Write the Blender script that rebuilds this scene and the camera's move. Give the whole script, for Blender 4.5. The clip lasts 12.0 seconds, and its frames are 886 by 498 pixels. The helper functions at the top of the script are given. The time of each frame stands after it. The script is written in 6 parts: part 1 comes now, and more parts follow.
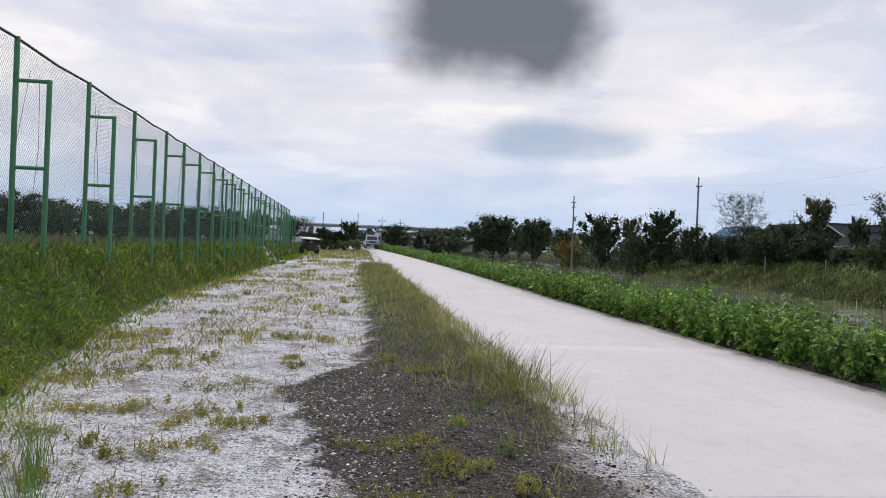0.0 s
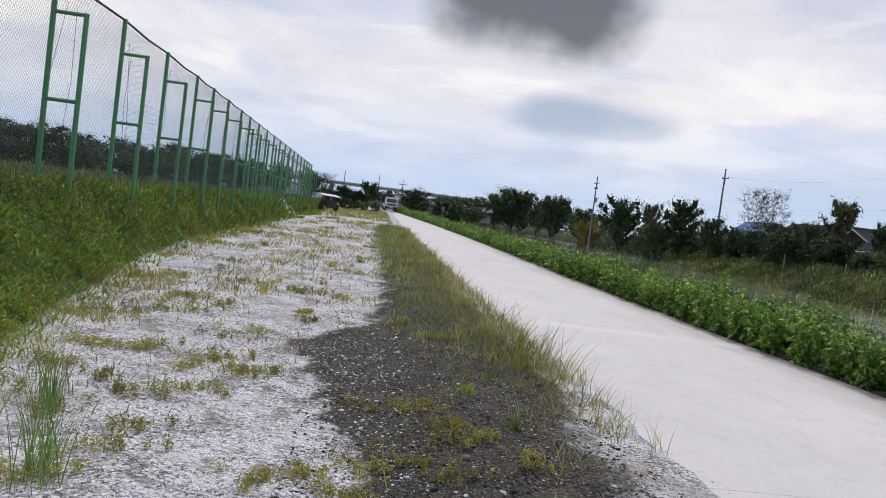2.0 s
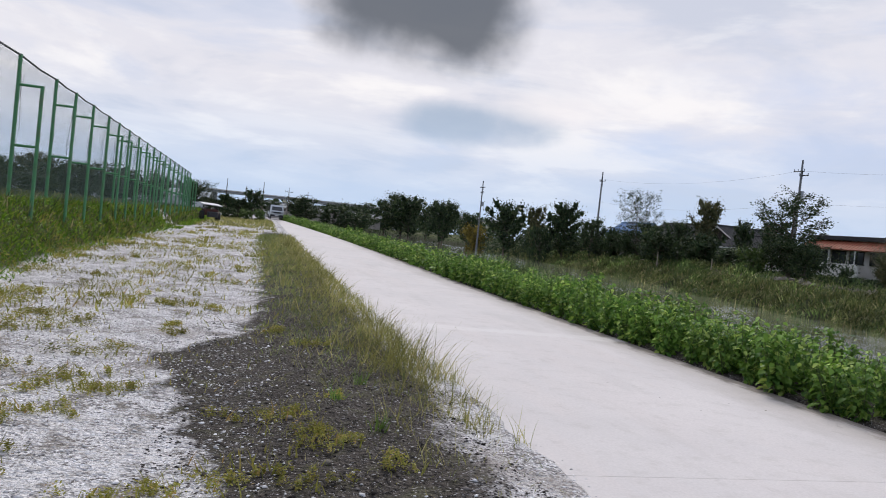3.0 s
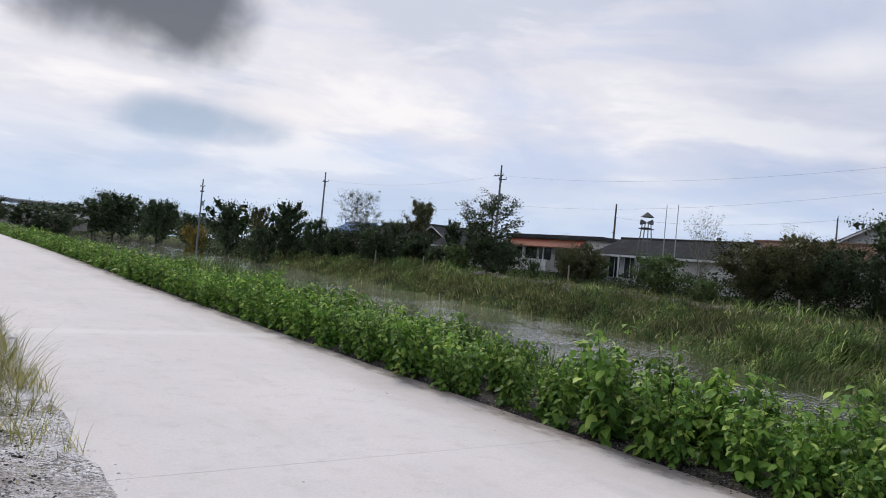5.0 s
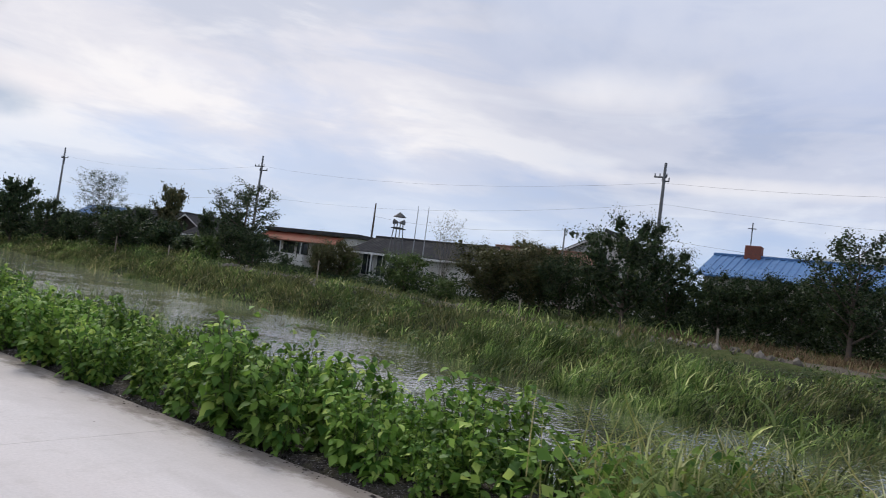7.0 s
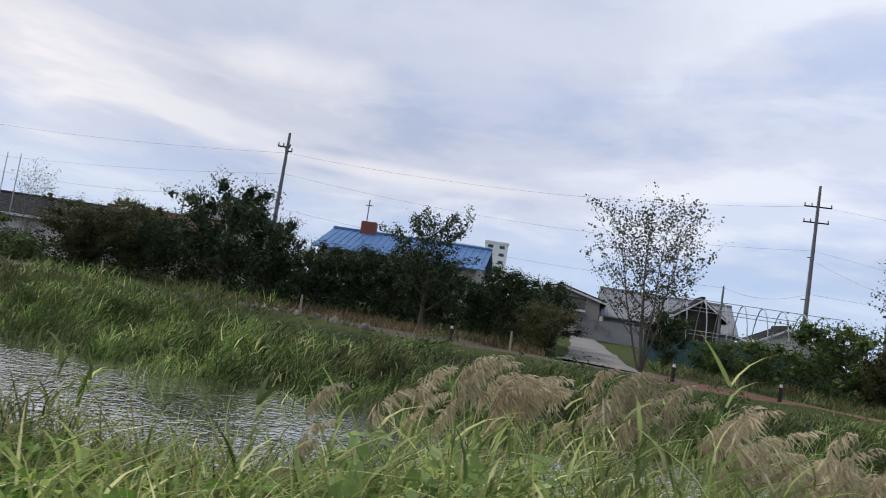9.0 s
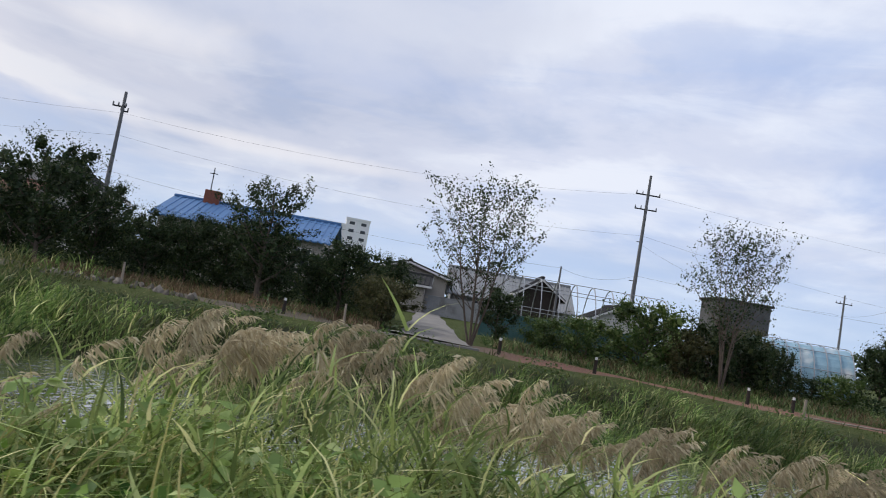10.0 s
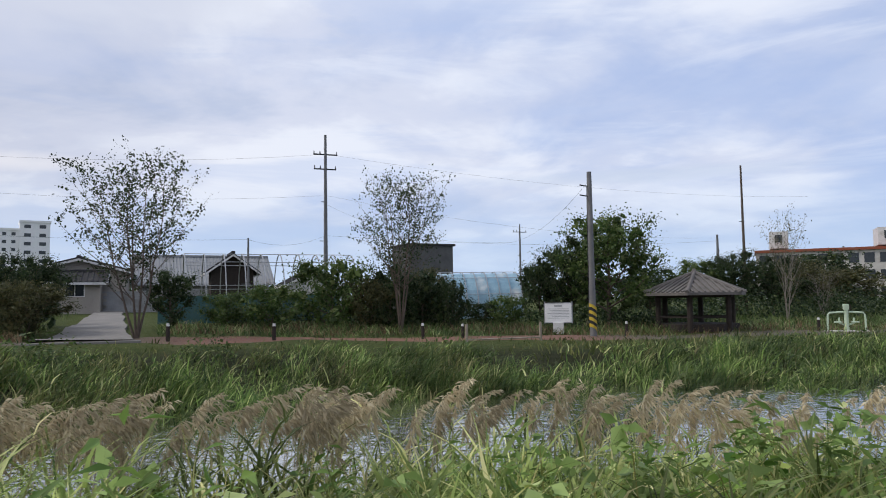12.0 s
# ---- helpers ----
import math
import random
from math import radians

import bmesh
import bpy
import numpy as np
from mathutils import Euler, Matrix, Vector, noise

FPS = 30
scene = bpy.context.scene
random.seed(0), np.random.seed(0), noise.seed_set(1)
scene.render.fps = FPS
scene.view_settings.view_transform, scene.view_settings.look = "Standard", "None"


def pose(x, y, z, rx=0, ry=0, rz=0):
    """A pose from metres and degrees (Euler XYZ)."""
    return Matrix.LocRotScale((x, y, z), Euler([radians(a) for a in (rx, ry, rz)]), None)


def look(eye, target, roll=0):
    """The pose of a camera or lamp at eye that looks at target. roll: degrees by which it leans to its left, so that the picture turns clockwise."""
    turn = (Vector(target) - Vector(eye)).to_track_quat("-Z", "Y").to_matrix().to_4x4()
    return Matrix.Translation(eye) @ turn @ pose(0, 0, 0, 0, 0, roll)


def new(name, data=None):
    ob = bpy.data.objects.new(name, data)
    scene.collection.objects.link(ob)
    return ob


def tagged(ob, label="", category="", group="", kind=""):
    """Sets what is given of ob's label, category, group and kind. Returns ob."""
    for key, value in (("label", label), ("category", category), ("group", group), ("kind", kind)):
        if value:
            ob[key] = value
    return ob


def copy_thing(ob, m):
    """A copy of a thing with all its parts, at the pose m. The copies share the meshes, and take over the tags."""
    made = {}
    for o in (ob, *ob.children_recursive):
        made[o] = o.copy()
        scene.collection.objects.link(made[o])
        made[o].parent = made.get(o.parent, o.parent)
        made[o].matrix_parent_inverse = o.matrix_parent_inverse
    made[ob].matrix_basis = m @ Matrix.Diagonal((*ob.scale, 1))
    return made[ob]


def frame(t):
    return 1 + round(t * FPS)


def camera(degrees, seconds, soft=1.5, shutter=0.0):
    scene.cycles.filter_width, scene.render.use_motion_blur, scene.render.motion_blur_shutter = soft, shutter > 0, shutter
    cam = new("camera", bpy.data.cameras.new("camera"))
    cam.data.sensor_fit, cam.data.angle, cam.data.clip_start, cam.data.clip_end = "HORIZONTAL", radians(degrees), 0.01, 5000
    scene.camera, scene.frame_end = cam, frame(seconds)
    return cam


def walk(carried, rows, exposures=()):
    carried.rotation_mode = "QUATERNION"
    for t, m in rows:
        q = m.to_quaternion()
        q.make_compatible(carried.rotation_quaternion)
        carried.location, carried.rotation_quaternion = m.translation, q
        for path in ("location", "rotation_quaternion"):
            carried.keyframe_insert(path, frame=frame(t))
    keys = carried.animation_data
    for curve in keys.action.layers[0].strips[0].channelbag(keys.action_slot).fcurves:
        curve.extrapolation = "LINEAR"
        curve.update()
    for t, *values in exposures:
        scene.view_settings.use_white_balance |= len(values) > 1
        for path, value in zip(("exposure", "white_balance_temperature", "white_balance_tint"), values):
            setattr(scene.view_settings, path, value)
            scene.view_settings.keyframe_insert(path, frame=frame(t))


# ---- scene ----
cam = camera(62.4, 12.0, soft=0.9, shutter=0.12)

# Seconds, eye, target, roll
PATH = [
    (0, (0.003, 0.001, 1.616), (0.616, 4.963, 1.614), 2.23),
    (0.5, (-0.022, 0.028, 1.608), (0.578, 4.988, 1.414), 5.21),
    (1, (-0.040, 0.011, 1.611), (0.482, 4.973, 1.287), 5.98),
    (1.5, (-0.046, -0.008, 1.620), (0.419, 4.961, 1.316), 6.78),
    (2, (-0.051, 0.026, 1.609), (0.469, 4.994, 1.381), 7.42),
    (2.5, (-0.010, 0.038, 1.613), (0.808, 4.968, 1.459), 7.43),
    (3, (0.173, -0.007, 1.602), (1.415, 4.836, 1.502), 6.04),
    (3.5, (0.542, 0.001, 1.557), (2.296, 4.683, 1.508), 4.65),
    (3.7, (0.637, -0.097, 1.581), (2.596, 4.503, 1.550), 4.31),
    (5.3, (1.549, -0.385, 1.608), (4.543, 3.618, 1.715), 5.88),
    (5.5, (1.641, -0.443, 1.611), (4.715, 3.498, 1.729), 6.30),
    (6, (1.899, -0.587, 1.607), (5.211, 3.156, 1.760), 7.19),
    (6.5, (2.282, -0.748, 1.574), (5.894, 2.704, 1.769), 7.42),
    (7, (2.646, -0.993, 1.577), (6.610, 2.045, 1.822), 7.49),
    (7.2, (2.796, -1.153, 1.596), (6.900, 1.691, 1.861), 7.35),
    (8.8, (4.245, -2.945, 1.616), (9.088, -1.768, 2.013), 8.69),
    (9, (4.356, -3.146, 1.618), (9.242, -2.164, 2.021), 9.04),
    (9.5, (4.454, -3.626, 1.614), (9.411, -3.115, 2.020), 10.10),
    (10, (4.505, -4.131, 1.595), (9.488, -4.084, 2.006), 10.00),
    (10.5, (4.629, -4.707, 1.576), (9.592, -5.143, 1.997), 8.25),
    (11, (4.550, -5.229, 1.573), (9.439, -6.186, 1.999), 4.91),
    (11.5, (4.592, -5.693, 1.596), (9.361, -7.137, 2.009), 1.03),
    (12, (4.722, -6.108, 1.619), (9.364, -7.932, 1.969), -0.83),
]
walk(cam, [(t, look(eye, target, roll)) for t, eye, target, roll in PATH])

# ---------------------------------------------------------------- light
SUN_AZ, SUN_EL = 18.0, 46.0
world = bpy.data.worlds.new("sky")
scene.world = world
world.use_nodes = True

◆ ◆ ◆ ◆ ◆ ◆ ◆

PROMPT: Retype the data above exactly; pictures are not part of the copy.

ANSWER FOR THIS EXERCISE:
Write the Blender script that rebuilds this scene and the camera's move. Give the whole script, for Blender 4.5. The clip lasts 12.0 seconds, and its frames are 886 by 498 pixels. The helper functions at the top of the script are given. The time of each frame stands after it. The script is written in 6 parts: part 1 comes now, and more parts follow.
0.0 s
2.0 s
3.0 s
5.0 s
7.0 s
9.0 s
10.0 s
12.0 s
# ---- helpers ----
import math
import random
from math import radians

import bmesh
import bpy
import numpy as np
from mathutils import Euler, Matrix, Vector, noise

FPS = 30
scene = bpy.context.scene
random.seed(0), np.random.seed(0), noise.seed_set(1)
scene.render.fps = FPS
scene.view_settings.view_transform, scene.view_settings.look = "Standard", "None"


def pose(x, y, z, rx=0, ry=0, rz=0):
    """A pose from metres and degrees (Euler XYZ)."""
    return Matrix.LocRotScale((x, y, z), Euler([radians(a) for a in (rx, ry, rz)]), None)


def look(eye, target, roll=0):
    """The pose of a camera or lamp at eye that looks at target. roll: degrees by which it leans to its left, so that the picture turns clockwise."""
    turn = (Vector(target) - Vector(eye)).to_track_quat("-Z", "Y").to_matrix().to_4x4()
    return Matrix.Translation(eye) @ turn @ pose(0, 0, 0, 0, 0, roll)


def new(name, data=None):
    ob = bpy.data.objects.new(name, data)
    scene.collection.objects.link(ob)
    return ob


def tagged(ob, label="", category="", group="", kind=""):
    """Sets what is given of ob's label, category, group and kind. Returns ob."""
    for key, value in (("label", label), ("category", category), ("group", group), ("kind", kind)):
        if value:
            ob[key] = value
    return ob


def copy_thing(ob, m):
    """A copy of a thing with all its parts, at the pose m. The copies share the meshes, and take over the tags."""
    made = {}
    for o in (ob, *ob.children_recursive):
        made[o] = o.copy()
        scene.collection.objects.link(made[o])
        made[o].parent = made.get(o.parent, o.parent)
        made[o].matrix_parent_inverse = o.matrix_parent_inverse
    made[ob].matrix_basis = m @ Matrix.Diagonal((*ob.scale, 1))
    return made[ob]


def frame(t):
    return 1 + round(t * FPS)


def camera(degrees, seconds, soft=1.5, shutter=0.0):
    scene.cycles.filter_width, scene.render.use_motion_blur, scene.render.motion_blur_shutter = soft, shutter > 0, shutter
    cam = new("camera", bpy.data.cameras.new("camera"))
    cam.data.sensor_fit, cam.data.angle, cam.data.clip_start, cam.data.clip_end = "HORIZONTAL", radians(degrees), 0.01, 5000
    scene.camera, scene.frame_end = cam, frame(seconds)
    return cam


def walk(carried, rows, exposures=()):
    carried.rotation_mode = "QUATERNION"
    for t, m in rows:
        q = m.to_quaternion()
        q.make_compatible(carried.rotation_quaternion)
        carried.location, carried.rotation_quaternion = m.translation, q
        for path in ("location", "rotation_quaternion"):
            carried.keyframe_insert(path, frame=frame(t))
    keys = carried.animation_data
    for curve in keys.action.layers[0].strips[0].channelbag(keys.action_slot).fcurves:
        curve.extrapolation = "LINEAR"
        curve.update()
    for t, *values in exposures:
        scene.view_settings.use_white_balance |= len(values) > 1
        for path, value in zip(("exposure", "white_balance_temperature", "white_balance_tint"), values):
            setattr(scene.view_settings, path, value)
            scene.view_settings.keyframe_insert(path, frame=frame(t))


# ---- scene ----
cam = camera(62.4, 12.0, soft=0.9, shutter=0.12)

# Seconds, eye, target, roll
PATH = [
    (0, (0.003, 0.001, 1.616), (0.616, 4.963, 1.614), 2.23),
    (0.5, (-0.022, 0.028, 1.608), (0.578, 4.988, 1.414), 5.21),
    (1, (-0.040, 0.011, 1.611), (0.482, 4.973, 1.287), 5.98),
    (1.5, (-0.046, -0.008, 1.620), (0.419, 4.961, 1.316), 6.78),
    (2, (-0.051, 0.026, 1.609), (0.469, 4.994, 1.381), 7.42),
    (2.5, (-0.010, 0.038, 1.613), (0.808, 4.968, 1.459), 7.43),
    (3, (0.173, -0.007, 1.602), (1.415, 4.836, 1.502), 6.04),
    (3.5, (0.542, 0.001, 1.557), (2.296, 4.683, 1.508), 4.65),
    (3.7, (0.637, -0.097, 1.581), (2.596, 4.503, 1.550), 4.31),
    (5.3, (1.549, -0.385, 1.608), (4.543, 3.618, 1.715), 5.88),
    (5.5, (1.641, -0.443, 1.611), (4.715, 3.498, 1.729), 6.30),
    (6, (1.899, -0.587, 1.607), (5.211, 3.156, 1.760), 7.19),
    (6.5, (2.282, -0.748, 1.574), (5.894, 2.704, 1.769), 7.42),
    (7, (2.646, -0.993, 1.577), (6.610, 2.045, 1.822), 7.49),
    (7.2, (2.796, -1.153, 1.596), (6.900, 1.691, 1.861), 7.35),
    (8.8, (4.245, -2.945, 1.616), (9.088, -1.768, 2.013), 8.69),
    (9, (4.356, -3.146, 1.618), (9.242, -2.164, 2.021), 9.04),
    (9.5, (4.454, -3.626, 1.614), (9.411, -3.115, 2.020), 10.10),
    (10, (4.505, -4.131, 1.595), (9.488, -4.084, 2.006), 10.00),
    (10.5, (4.629, -4.707, 1.576), (9.592, -5.143, 1.997), 8.25),
    (11, (4.550, -5.229, 1.573), (9.439, -6.186, 1.999), 4.91),
    (11.5, (4.592, -5.693, 1.596), (9.361, -7.137, 2.009), 1.03),
    (12, (4.722, -6.108, 1.619), (9.364, -7.932, 1.969), -0.83),
]
walk(cam, [(t, look(eye, target, roll)) for t, eye, target, roll in PATH])

# ---------------------------------------------------------------- light
SUN_AZ, SUN_EL = 18.0, 46.0
world = bpy.data.worlds.new("sky")
scene.world = world
world.use_nodes = True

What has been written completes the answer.